Dans les recherches linguistiques, TOKIEDA et SAUSSURE ont en commun l'idée que le langage ne constitue pas une substance (=chose en soi), mais des actions de forces physiologiques, psychiques, mentales. Par conséquent, la linguistique n'a pas non plus pour objet les choses qui sont naturellement données. L'existence des unités linguistiques suppose une opération très positive de l'esprit.
Pourtant la notion d' "action linguistique" chez SAUSSURE est foncièrement différente de celle de TOKIEDA. L'essence de l'action linguistique, chez TOKIEDA, consiste dans la conceptualisation (=généralisation) des choses individuelles par la conscience des sujets parlants. Il pense qu'il y a dans le langage des associations successives qui lient les choses aux concepts et puis aux sons vocaux, et que le langage ne représente que les associations subjectives de ce type. Dans cette notion d' "action linguistique", la condition des sujets parlants est parfaitement active, et on peut aller jusqu'à dire que tous les sujets parlants possèdent la même compétence que, par exemple, celle des peintres qui généralisent les choses par les couleurs et les lignes.
Mais, chez SAUSSURE, le rôle essentiel de l'action linguistique vis-à-vis de la pensée consiste dans la différenciation de notre expérience du monde. Et cette différenciation se traduit par la délimitation des unités significatives que fait la pensée dans la masse parlée qui est informe. « La pensée, de sa nature chaotique, dit SAUSSURE, est forcée de se préciser parce qu'elle est décomposée, elle est répartie par le langage en des unités ». Donc les sujets parlants, selon lui, produisent des différences quant aux données de l'expérience, et par cette production de différences, leur pensée est décomposée, c'est-à-dire devient consciente. Les différences significatives produites par les sujets parlants organisent à leur tour la pensée des sujets parlants.

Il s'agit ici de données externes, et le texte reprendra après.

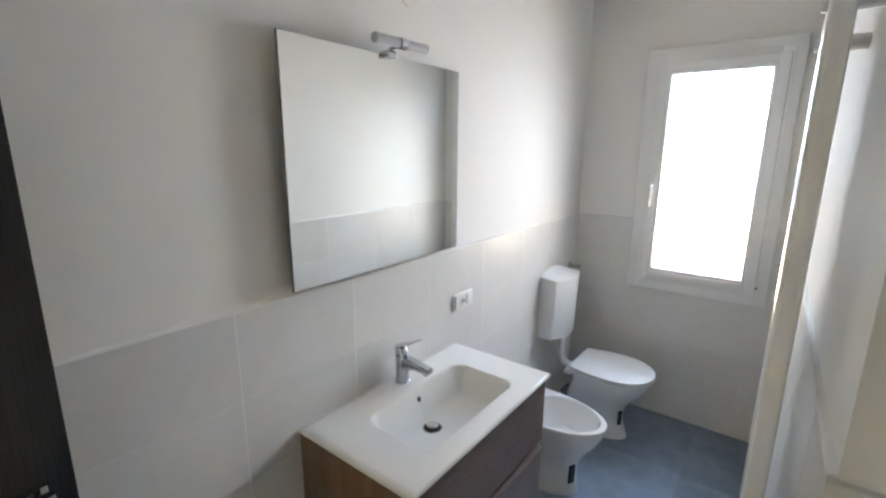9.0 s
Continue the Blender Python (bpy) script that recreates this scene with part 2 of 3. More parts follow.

Malgré la similarité entre la théorie de TOKIEDA et celle de SAUSSURE, au moins quant à leur point de départ, on ne peut méconnaître la divergence très grave qui se fait jour dans leurs notions d' "action linguistique". Il me semble qu'il s'agit ici de deux manières de concevoir la reconstruction du monde par le langage. Et en prenant cette divergence en considération, on peut entreprendre une étude comparative utile et féconde de TOKIEDA et SAUSSURE.